It has to be noted that what we see in this video is rendered on a high end PC and thus doesn't compete in the same league as what we've seen of Crysis 2 since that was mostly console footage.
on the other hand it might still be made in realtime meaning the final PC version of Crysis 2 WILL have to measure up against games like the PC version of Bulletstorm. As Epic's co-creation it should be using all of their latest engine updates. you can already see "directional light shafts" - comparable to what crysis 1's "sunshafts" do - in gameplay footage of that game. The console version actually. Which means even on consoles the Unreal Engine is still under constant improvement. Personally I've had Bulletstorm on my radar for great graphics for a while and if you look at some high-res shots you kinda see the brilliance of the current Unreal Engine, opposed to the blurry, static looking UE3 of the Gears of War era. that's part 1 and 2; they ruled the gaming industry and community more than they really deserved imo. they're solid, simple games, that's about it. = what makes them appeal to a wide crowd, everyone can appreciate the mechanics in GeoW because everyone gets them.

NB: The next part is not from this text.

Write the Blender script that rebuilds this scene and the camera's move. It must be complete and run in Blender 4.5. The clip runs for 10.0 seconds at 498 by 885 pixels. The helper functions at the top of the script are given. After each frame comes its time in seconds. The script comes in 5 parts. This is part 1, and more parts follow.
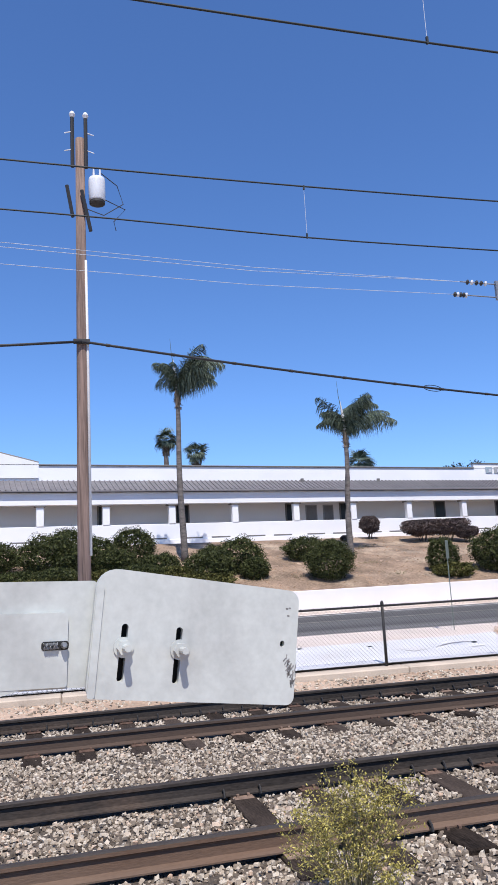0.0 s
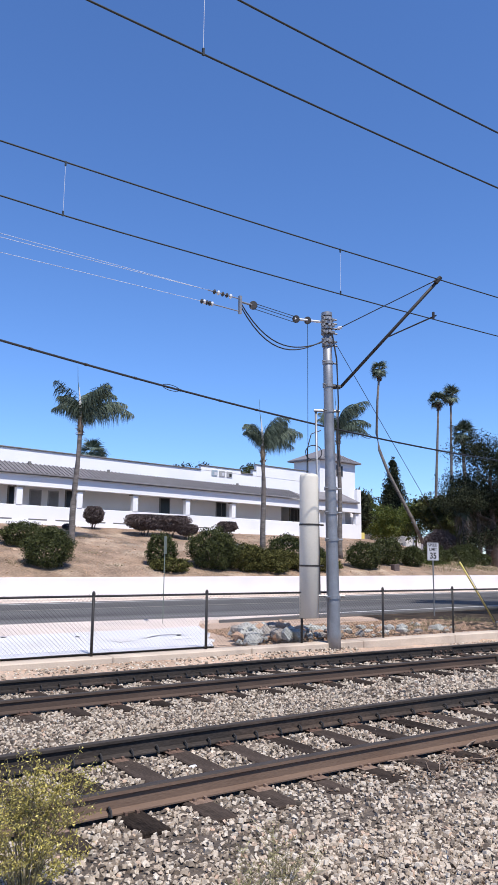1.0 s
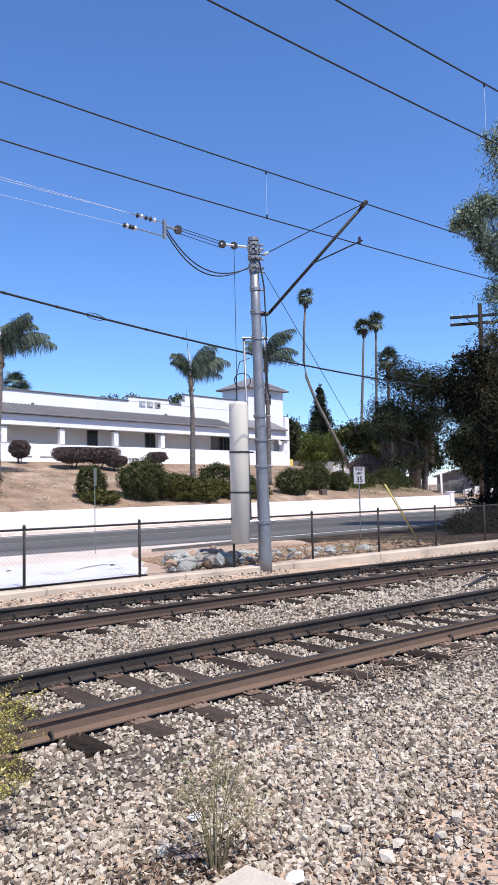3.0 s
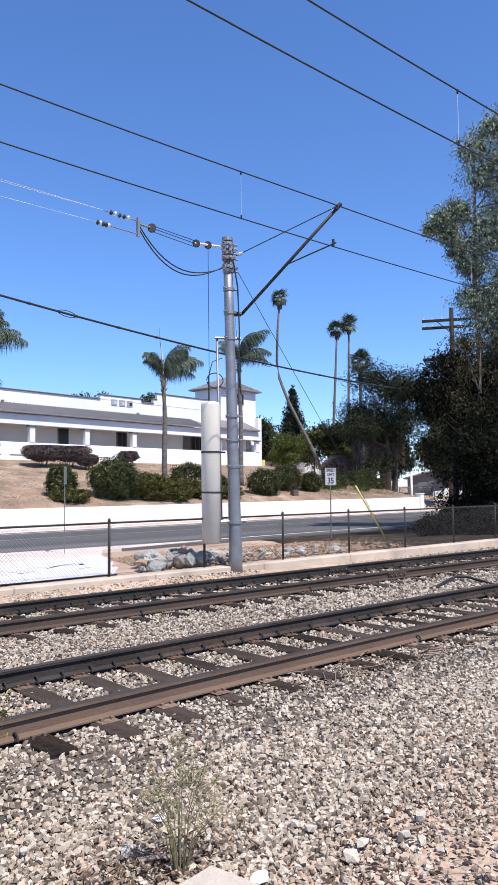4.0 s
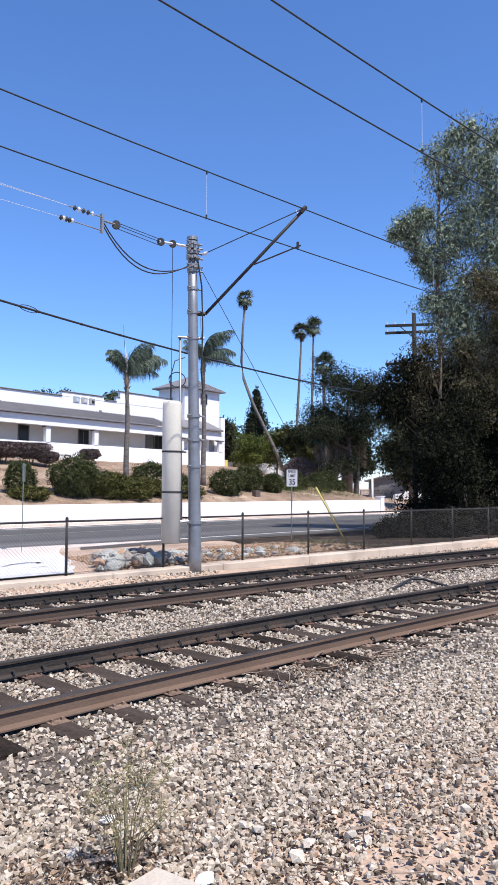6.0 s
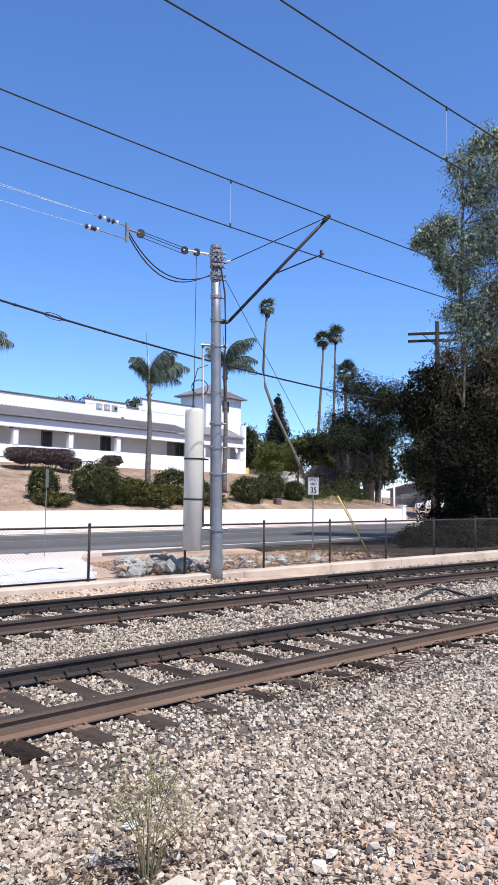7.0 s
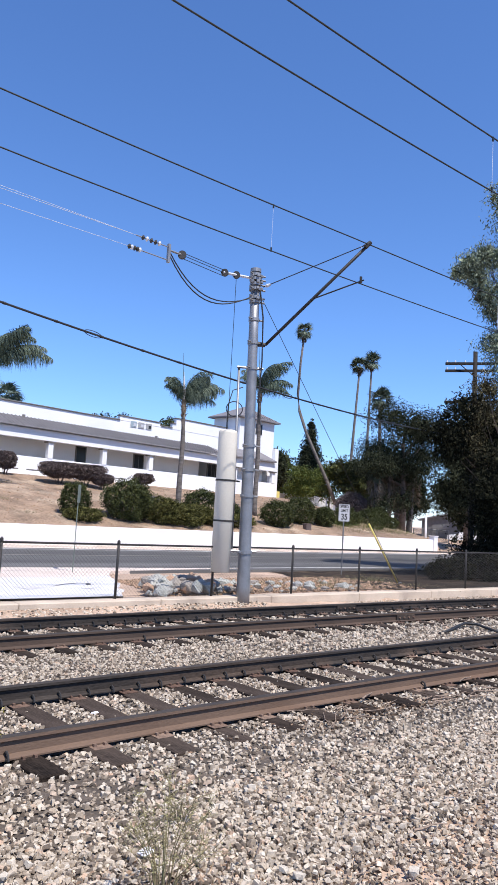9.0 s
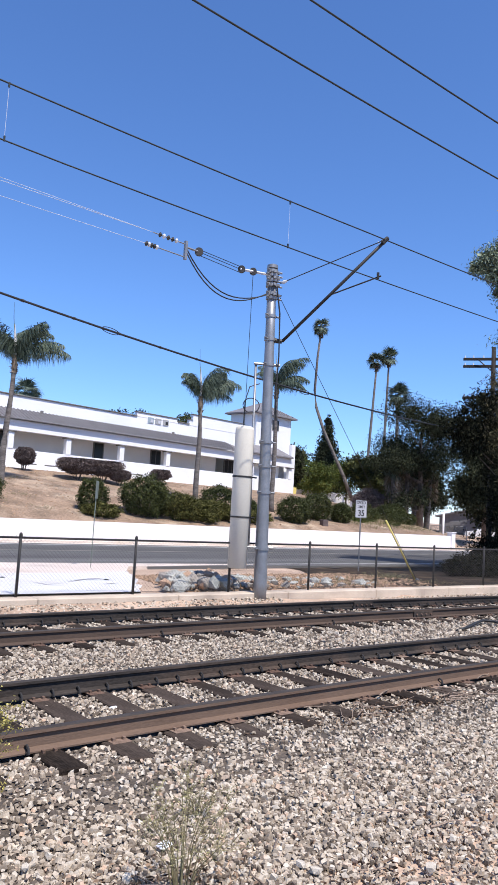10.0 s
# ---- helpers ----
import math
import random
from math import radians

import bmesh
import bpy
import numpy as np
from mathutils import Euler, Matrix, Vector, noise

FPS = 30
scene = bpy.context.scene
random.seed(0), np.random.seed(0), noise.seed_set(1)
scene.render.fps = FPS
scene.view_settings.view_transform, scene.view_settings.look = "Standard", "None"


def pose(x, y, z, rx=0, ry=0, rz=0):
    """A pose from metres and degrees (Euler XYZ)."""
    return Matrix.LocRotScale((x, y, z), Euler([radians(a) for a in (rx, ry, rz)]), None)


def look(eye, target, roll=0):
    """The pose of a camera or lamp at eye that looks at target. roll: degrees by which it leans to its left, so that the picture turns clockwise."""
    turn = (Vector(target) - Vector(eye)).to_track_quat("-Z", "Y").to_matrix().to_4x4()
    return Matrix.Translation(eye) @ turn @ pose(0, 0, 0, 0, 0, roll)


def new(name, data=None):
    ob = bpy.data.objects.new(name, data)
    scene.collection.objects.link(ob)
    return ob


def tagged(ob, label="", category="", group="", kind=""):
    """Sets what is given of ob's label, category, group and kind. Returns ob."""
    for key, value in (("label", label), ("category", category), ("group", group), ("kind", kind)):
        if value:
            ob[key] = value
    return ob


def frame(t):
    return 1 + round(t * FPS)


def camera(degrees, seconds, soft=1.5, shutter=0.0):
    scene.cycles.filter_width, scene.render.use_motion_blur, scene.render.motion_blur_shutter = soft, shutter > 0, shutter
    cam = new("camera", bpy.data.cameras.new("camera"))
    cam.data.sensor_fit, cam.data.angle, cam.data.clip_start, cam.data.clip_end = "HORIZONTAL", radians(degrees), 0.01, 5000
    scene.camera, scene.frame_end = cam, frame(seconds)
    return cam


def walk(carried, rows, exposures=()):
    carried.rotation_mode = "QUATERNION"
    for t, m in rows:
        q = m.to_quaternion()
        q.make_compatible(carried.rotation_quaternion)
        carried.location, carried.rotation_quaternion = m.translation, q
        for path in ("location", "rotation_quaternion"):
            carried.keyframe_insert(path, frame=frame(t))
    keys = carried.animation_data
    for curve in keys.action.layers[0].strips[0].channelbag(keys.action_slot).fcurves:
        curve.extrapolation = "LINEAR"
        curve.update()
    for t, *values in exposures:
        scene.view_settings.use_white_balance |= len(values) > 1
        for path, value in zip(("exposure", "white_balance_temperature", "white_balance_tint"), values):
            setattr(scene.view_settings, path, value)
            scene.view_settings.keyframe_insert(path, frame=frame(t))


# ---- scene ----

now UE has more than decent lighting, finally a moreless unified shadow system, and the characteristic blurring filter seems to be gone or scaled way back. so i admire Epic for their change into a company I can respect again, UT3 kinda ended our closed relationship that had been based solely on Unreal Tournament '99 and '04. i'd say we grew apart. when they stopped rendering clear images
I see the original Crysis as far superior to UT3 and of course the entire GeoW franchise. It offers more dynamic environments for the player to experience than any game since Deus Ex. There aren't a lot of surprises in the 4-dimensional (3D world + time) gameplay, but you decide your actions from a sheer "catalogue" of tactical maneuvers, that you figure out while getting better and better at estimating enemy behaviour and making skilled use of the nanosuit available to you from the start. so in the 5th demension (all different versions of time), replaying segments in alternative ways, the journey opens up and you enter a surprisingly authentic feeling universe that combines the themes alien invasion and military conflict in a couple of "sandboxes". i think the term fits, every level in a CE2 game is a sandbox for the player. it's like an entire world of futuristic tactical combat - we just haven't seen more of it than a north korean off shore island. i am in every sense looking forward to discovering all the different ways to make it through new york and whatever else is in development.